Un'altra volta un amico di Zagabria mi ha detto di aver respinto con sdegno alla Sorbona l'omaggio di un volume perché sulla busta era scritto "Zagabria, Jugoslavia"; era come scrivere - ha aggiunto - "Parigi, Germania", perché anche Parigi è stata per qualche tempo occupata dai tedeschi. Gli ho chiesto allora se la Croazia, a suo avviso, aveva vinto o perso la Seconda guerra mondiale: se essa si considera, pur nell'attuale forma del tutto diversa, in certo modo erede della Jugoslavia, l'ha vinta, mentre se si identifica solo con lo Stato ustascia e con la monarchia cui noi italiani abbiamo regalato per un paio di notti l'ultimo sovrano, l'ha persa come la Germania o l'Italia. Quando Pavic, uno scrittore serbo parvenu, ha esaltato la distruzione di Vukovar, non ho detto niente, perché se uno dice simili cose è disonorante anche solo ascoltarlo. Ma in Serbia esistono altri scrittori, esiste un'opposizione, intellettuale e no, decisa e aperta, spiritualmente libera, che sa distinguere la Serbia dal suo nefasto regime.

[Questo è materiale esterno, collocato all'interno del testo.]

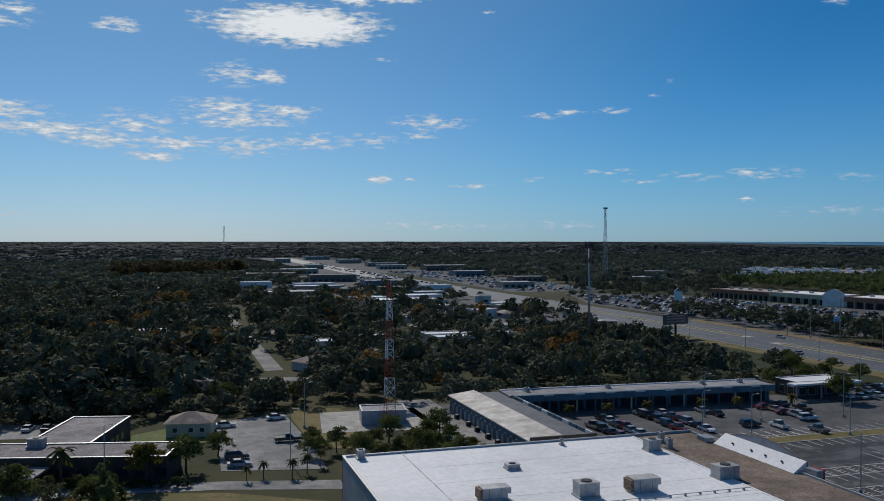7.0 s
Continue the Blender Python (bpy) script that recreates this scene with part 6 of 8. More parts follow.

A parte gli impegni attuali, che vanno onorati, in futuro le scelte, giuste o sbagliate, dell'Italia non potranno essere valutate solo col criterio dell'allineamento a decisioni prese da altri Stati occidentali, come era necessario quando c'era il pericolo sovietico. Allora poteva essere opportuno turarsi il naso, come diceva Montanelli, perché la puzza è meglio di Stalin. Era necessario obbedire agli Stati Uniti, perché se si deve sce gliere fra due padroni si sceglie quello che non manda in Siberia.

Ma, passato questo pericolo, le cose cambiano; si possono aprire le finestre per ripulire l'aria e affermare, con franca fermezza, posizioni diverse da quella di altri Paesi amici, come a Sigonella fece Craxi, colpevole di molte cose ma non sospetto di tepidezza atlantica o di filocomunismo. La riconoscenza agli Stati Uniti, senza i quali l'Europa sarebbe nazista, è indelebile, ma riconoscenza non significa necessariamente acquiescenza. Purtroppo tutte le abitudini, diventano una seconda natura; quando si tengono a lungo le finestre tappate si finisce per amare il puzzo più dell'aria fresca e se la libido gubernandi, la voluttà di dominio, è molto diffusa, la libido adsectandi, come la chiamava Tacito, la voluttà di essere servi, lo è ancora di più.